Veneno e antídoto
A nossa luta, venham maltrapilhos ou impecavelmente fardados, é impedir que vençam.
Antes de explodir, Ibrahim deixou uma mensagem num computador: procuravam-no por todo o lado, e se não fizesse nada arriscava-se a passar a vida numa prisão. Por causa das pressas, morreram dezenas de inocentes na Bélgica. Morrer sim, ser preso é que não. Esta lógica partilha-a Breivik, um rapazola loiro de olhos azuis que foi fotografado há uns dias num tribunal norueguês a fazer a saudação nazi. Breivik assassinou em 2011, a tiro e à bomba, 77 pessoas em Oslo e Utoya, ferindo 240. Condenaram-no, por isso, a 21 anos de prisão, o máximo que a lei norueguesa permite. Mas Breivik está descontente (e aqui se percebe a pressa de Ibrahim), queixando-se de um “tratamento desumano” na prisão. É que, diz ele, não tem manteiga suficiente e o café chega à cela já frio. Parece impossível!

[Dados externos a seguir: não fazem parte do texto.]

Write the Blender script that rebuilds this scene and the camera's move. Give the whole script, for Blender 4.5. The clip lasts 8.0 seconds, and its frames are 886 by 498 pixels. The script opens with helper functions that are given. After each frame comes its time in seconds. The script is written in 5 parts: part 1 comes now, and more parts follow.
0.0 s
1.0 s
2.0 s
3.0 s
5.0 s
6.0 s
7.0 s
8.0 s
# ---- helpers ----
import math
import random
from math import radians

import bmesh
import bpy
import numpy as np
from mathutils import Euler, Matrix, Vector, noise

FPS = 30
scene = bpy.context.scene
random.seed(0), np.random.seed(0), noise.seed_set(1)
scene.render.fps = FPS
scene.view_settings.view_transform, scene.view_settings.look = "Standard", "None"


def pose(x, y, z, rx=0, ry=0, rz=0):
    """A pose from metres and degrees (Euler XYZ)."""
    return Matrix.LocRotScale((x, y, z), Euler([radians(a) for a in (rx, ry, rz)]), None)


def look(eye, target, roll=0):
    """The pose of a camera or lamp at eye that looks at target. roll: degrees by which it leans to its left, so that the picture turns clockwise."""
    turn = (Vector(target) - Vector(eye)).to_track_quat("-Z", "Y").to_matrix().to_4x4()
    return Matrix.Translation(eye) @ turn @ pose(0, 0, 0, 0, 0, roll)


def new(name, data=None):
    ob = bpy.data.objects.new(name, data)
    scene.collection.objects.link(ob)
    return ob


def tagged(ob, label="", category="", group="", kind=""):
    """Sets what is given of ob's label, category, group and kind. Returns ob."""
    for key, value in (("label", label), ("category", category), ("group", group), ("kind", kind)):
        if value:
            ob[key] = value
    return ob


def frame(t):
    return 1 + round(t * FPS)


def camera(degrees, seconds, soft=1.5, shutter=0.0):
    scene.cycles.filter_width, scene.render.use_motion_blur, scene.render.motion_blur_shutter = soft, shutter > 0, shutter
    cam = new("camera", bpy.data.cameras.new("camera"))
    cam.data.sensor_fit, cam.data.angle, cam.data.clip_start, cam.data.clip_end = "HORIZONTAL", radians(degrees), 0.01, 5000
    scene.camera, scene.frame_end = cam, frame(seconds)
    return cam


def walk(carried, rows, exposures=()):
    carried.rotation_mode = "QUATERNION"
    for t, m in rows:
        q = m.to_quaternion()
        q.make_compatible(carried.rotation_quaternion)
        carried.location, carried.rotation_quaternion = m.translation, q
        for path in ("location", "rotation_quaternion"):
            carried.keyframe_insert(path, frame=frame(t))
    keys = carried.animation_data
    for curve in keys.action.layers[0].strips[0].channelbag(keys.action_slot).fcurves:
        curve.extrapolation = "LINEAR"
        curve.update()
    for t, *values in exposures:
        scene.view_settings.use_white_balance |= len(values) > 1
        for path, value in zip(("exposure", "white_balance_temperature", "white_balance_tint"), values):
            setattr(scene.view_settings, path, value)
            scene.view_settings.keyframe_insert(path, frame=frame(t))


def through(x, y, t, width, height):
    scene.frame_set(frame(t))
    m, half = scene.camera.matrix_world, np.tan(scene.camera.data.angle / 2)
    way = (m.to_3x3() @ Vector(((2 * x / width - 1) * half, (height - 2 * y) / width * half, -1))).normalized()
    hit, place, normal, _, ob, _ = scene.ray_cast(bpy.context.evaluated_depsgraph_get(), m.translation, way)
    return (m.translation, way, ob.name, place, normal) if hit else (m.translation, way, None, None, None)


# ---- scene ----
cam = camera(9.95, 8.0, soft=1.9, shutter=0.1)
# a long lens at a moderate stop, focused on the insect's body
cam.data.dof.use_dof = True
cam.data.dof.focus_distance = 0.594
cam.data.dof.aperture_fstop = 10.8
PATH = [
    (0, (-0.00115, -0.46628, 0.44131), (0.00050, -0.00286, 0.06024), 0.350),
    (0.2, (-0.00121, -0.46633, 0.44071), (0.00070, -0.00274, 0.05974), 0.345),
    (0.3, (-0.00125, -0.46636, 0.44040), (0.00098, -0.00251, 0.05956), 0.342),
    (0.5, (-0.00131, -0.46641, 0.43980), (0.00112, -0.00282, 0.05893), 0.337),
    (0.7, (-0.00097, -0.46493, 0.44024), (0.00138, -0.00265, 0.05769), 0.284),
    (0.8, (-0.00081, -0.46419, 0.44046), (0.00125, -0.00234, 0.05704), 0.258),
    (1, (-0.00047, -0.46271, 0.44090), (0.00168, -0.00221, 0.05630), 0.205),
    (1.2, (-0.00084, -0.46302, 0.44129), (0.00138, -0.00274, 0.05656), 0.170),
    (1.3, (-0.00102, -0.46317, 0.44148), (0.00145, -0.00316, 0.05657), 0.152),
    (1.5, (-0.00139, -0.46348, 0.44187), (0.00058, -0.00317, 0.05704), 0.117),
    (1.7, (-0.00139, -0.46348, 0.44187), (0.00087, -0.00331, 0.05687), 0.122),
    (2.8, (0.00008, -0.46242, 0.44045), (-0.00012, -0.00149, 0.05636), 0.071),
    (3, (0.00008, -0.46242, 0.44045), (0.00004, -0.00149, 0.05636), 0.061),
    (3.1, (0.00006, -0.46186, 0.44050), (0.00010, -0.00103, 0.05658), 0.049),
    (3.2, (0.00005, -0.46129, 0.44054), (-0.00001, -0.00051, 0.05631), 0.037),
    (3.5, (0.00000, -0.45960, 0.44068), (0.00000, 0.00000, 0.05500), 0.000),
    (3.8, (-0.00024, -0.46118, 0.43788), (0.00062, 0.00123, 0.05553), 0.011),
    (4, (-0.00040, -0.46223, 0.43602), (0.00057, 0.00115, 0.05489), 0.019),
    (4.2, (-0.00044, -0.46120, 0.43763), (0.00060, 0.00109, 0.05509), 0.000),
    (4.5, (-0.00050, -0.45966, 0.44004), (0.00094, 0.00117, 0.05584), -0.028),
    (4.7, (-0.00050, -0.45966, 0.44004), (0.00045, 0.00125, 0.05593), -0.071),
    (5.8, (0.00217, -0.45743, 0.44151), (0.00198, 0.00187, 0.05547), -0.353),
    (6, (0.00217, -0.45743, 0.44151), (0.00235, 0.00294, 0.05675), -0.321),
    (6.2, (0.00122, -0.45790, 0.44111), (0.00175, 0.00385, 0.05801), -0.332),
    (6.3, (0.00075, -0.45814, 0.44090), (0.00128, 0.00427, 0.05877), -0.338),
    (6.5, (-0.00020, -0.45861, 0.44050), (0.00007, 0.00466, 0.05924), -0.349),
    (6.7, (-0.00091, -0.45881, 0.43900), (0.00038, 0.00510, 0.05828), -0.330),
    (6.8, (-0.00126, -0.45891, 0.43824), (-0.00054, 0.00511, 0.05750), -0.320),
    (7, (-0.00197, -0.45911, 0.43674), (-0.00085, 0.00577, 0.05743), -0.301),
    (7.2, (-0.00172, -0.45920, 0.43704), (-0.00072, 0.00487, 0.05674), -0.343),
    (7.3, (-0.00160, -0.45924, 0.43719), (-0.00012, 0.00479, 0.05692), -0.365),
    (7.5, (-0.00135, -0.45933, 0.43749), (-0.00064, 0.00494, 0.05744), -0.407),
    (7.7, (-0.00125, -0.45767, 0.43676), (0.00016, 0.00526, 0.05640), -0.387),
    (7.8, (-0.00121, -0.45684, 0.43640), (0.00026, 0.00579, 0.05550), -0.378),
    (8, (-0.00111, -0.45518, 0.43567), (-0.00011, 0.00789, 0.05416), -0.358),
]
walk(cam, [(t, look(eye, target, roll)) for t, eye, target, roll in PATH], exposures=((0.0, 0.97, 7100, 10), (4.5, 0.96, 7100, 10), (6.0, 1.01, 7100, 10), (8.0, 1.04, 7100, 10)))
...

Claro que não é só o problema das prisões, também há uns deuses que os mandam matar, seja para purificar a raça, a sociedade ou outra coisa qualquer. Tudo isso é compreensível. Agora serem presos? Francamente! Veja-se o caso de outro rapaz que também foi preso e não gostou nada. Chamava-se Adolfo e, na prisão, desatou a escrever um livro. Tinha 35 anos e, para alívio geral, não passou dos 56. O pior é que, antes, encheu o mundo de dor e sangue. O livro chamou-se Mein Kampf (A Minha Luta) e serviu de guia ao nazismo, que desceria uma cortina de terror sobre o planeta. Foi recentemente reeditado em Portugal, pela segunda vez em democracia. Da primeira, lançou-o Fernando Ribeiro de Mello, em 1976, nas ousadas Edições Afrodite, com comentários acusadores para Hitler (entre eles, o do historiador A.H. de Oliveira Marques). Agora voltou com chancela da Guerra & Paz e um relato dos crimes do nazismo, do terror ao holocausto. Ou seja: veneno e antídoto.
Lido, há paralelos com os fascismos de hoje, “europeus” ou “islâmicos”: a fanfarronice, a fé cega numa causa, a submissão ao chefe, a bandeira do ódio, o destemor da morte. Ora a nossa luta, venham maltrapilhos ou impecavelmente fardados, é impedir que vençam. Outra vez.